3. I discovered that the best food in Chile can’t be found in supermarkets or restaurants—it’s in carts on the side of the road! Best find so far? A cart where, for one US dollar, you buy a large helping of meat on a stick. In theory, it’s gross, but in practice…well, it’s still pretty gross. But it’s delicious!

4. Speaking of food, the best part of having Chilean friends with apartments is that they let us cook for them whenever we want—as long as they get to eat too! The other night, Kirsten and I made a typical American breakfast: pancakes, scrambled eggs, and bacon (I actually cooked a significant portion of it myself, if you can believe it). We thought it was delicious, especially when we put chocolate chips in the pancakes—but I’m not sure our friends felt the same. They complained that it’s weird to have salty food (bacon) with sweet food (chocolate chips). We told them to shut their mouths and broaden their horizons, though, so we didn’t hear any complaints after that!

5. Today at lunch, I found out that Elvis isn’t dead. He’s actually alive and well, living one country over, in Argentina! Amazing, the things you learn in a foreign country.

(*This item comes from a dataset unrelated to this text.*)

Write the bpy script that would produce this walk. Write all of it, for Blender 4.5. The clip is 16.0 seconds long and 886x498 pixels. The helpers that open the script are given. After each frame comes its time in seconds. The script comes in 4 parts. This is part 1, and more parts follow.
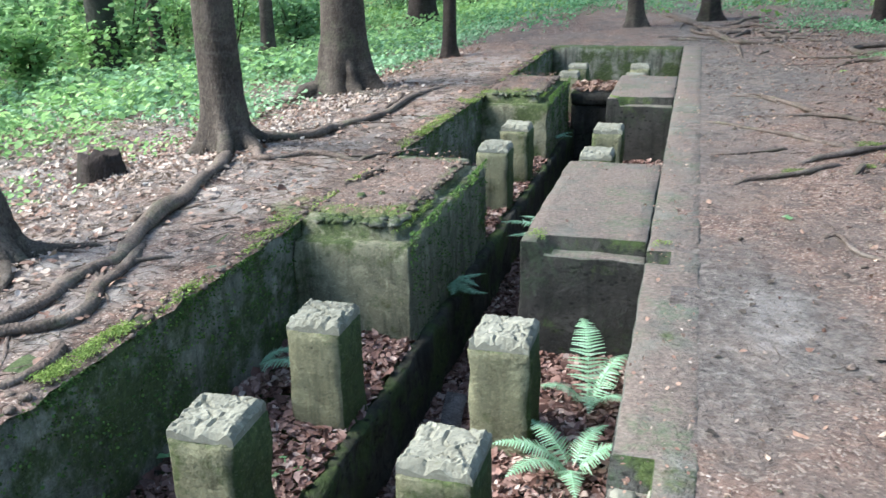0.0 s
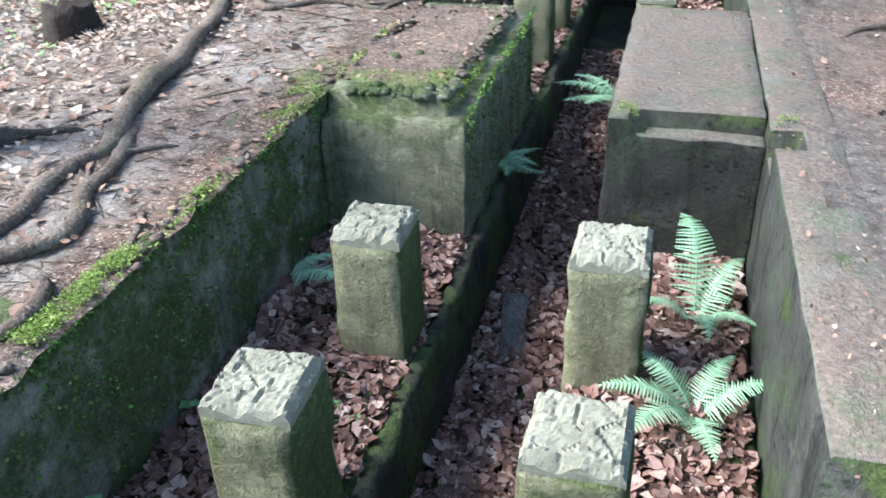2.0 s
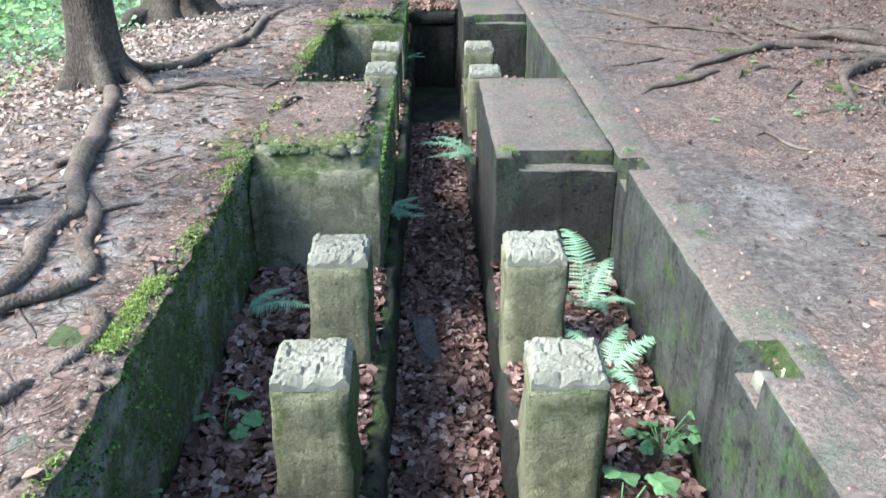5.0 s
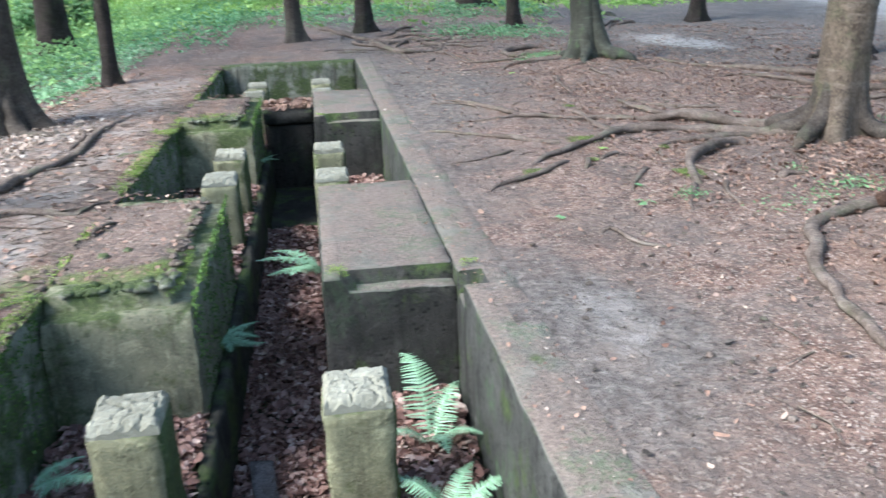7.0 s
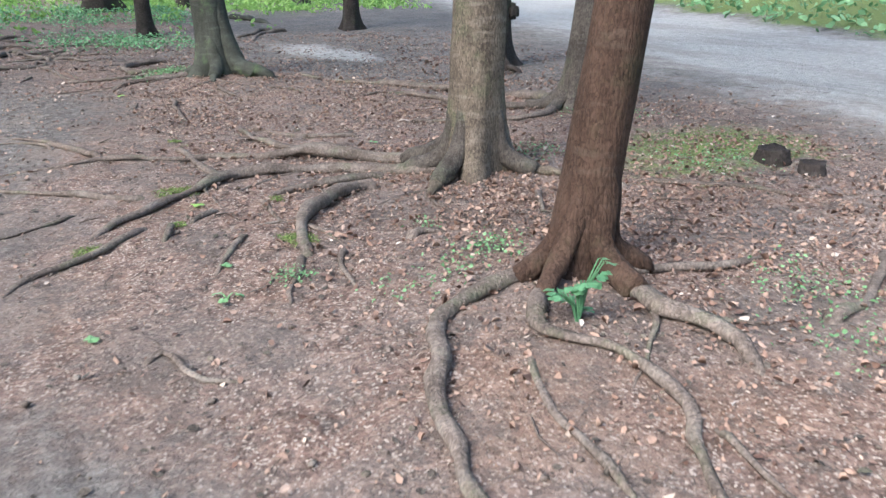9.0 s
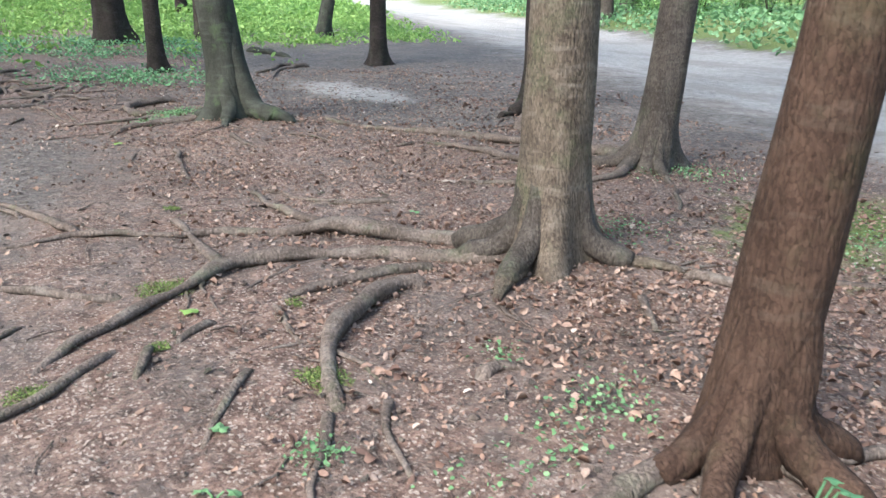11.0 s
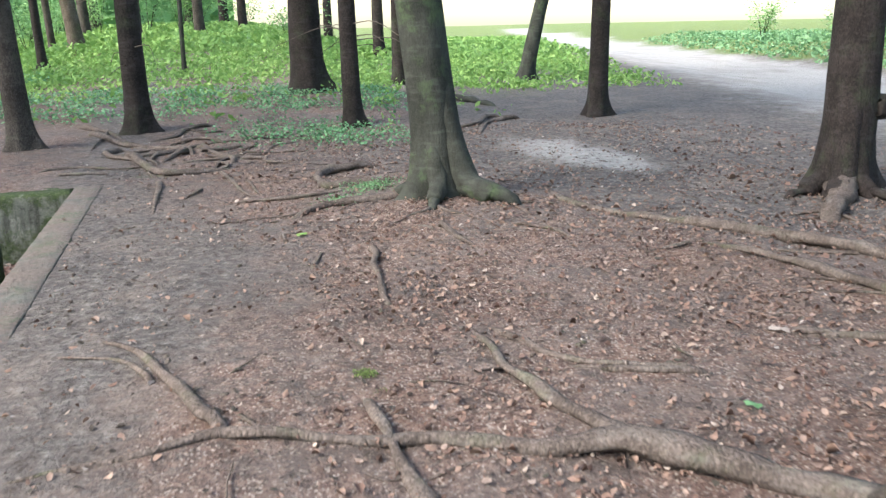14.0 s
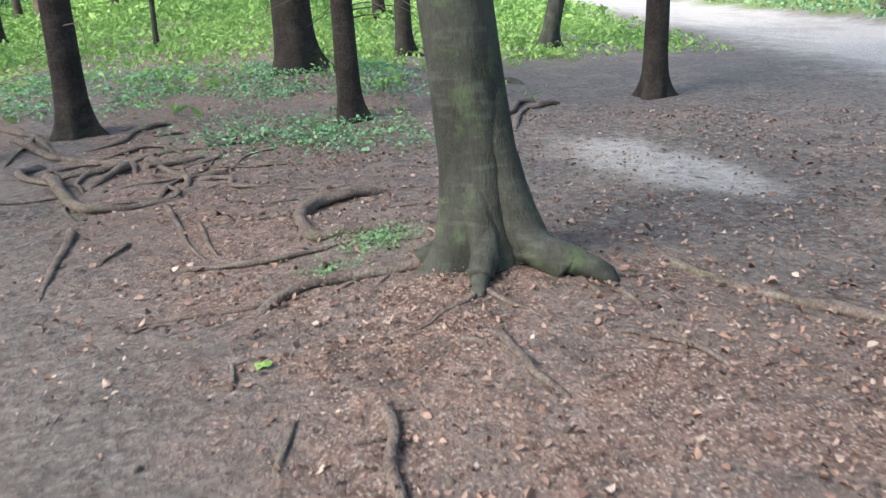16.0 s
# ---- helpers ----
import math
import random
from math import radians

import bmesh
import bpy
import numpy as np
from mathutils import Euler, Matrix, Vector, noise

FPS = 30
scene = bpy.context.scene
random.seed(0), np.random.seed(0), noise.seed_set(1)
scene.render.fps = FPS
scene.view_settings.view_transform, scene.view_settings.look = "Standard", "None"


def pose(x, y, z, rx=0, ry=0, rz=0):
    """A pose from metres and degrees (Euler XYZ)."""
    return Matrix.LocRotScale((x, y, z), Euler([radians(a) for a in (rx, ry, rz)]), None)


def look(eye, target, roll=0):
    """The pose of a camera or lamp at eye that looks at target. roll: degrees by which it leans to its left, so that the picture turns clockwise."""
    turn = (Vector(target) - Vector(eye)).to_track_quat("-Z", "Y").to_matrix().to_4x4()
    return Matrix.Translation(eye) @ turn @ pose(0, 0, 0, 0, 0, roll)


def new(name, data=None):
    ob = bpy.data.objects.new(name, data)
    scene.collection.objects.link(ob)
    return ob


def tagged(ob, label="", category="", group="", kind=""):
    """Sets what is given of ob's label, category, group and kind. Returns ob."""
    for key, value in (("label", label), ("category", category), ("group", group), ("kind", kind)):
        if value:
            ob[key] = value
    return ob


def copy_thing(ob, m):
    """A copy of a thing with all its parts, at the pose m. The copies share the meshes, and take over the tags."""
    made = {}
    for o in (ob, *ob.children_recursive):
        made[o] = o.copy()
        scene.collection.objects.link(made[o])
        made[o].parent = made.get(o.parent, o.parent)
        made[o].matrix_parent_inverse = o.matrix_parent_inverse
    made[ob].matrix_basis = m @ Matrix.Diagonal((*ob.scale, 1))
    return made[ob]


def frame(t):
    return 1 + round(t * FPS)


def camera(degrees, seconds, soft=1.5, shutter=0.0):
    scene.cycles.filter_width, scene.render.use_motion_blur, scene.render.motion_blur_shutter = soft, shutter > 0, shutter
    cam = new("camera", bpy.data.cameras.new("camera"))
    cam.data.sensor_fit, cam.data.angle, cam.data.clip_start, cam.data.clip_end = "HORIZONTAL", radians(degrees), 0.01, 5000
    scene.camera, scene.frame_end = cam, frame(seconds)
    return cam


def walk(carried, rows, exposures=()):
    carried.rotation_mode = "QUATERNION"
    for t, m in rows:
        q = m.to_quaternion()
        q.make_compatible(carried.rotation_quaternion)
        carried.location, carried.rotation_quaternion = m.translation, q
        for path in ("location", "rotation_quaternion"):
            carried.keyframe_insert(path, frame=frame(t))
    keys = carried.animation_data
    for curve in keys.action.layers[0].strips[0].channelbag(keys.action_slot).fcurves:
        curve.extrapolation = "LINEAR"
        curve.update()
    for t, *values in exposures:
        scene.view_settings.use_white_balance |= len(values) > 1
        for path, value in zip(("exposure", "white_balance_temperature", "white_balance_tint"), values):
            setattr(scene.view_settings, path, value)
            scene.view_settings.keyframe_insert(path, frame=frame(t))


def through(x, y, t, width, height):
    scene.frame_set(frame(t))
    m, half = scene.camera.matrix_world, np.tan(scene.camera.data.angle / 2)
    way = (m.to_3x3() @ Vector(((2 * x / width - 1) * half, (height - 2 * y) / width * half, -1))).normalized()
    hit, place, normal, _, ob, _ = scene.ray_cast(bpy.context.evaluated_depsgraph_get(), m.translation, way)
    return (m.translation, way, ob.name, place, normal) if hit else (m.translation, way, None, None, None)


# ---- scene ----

6. One of my favorite parts about being friends with Kirsten is her host family. Her host parents have a 3 year old granddaughter named Matilde (“Mati”), who is just adorable. She’s too afraid to talk to me—which is just as well, because I have no idea how to talk to a child in Spanish. Seeing her really makes me miss coaching and my swim team kids though!

7. I think I finally stopped looking completely out of place—sometimes, people even come up to me and ask me for directions! Unfortunately, even though I don’t look it, I always FEEL completely out of place, so usually I just say “No sé” or (my preferred way of handling it) point in a random direction and giggle to myself as they walk off.

I think that’s all I have for today. I’m sorry this blog post was kind of all over the place—I’m just not in the right mood to focus on any one subject…plus I’m all out of chocolate! But, before I leave, some Chilean Spanish lessons:

“pololo/polola”: The Chilean word for boyfriend/girlfriend. “But, Ashleigh, we learned in Spanish class that the word for boyfriend is ‘novio’!” I know, I know. But here, a “novio” is a fiancé. “Pololo” is a little less serious, but still a defined relationship, perfectly appropriate to change your Facebook relationship status for. “Pololear” is the verb form of it, meaning to date somebody.

Example: Most people who’ve been to Chile say the best way to improve your Spanish is to find a Chilean pololo!

“fome”: Pronounced “foe-may,” this is a word for something that’s really boring. Classes are fome, writing essays about the Chilean healthcare system is fome (guess what I’m doing later?), and this blog post is probably very fome.

Example: I have to write an essay about the Chilean healthcare system… ¡Qué fome!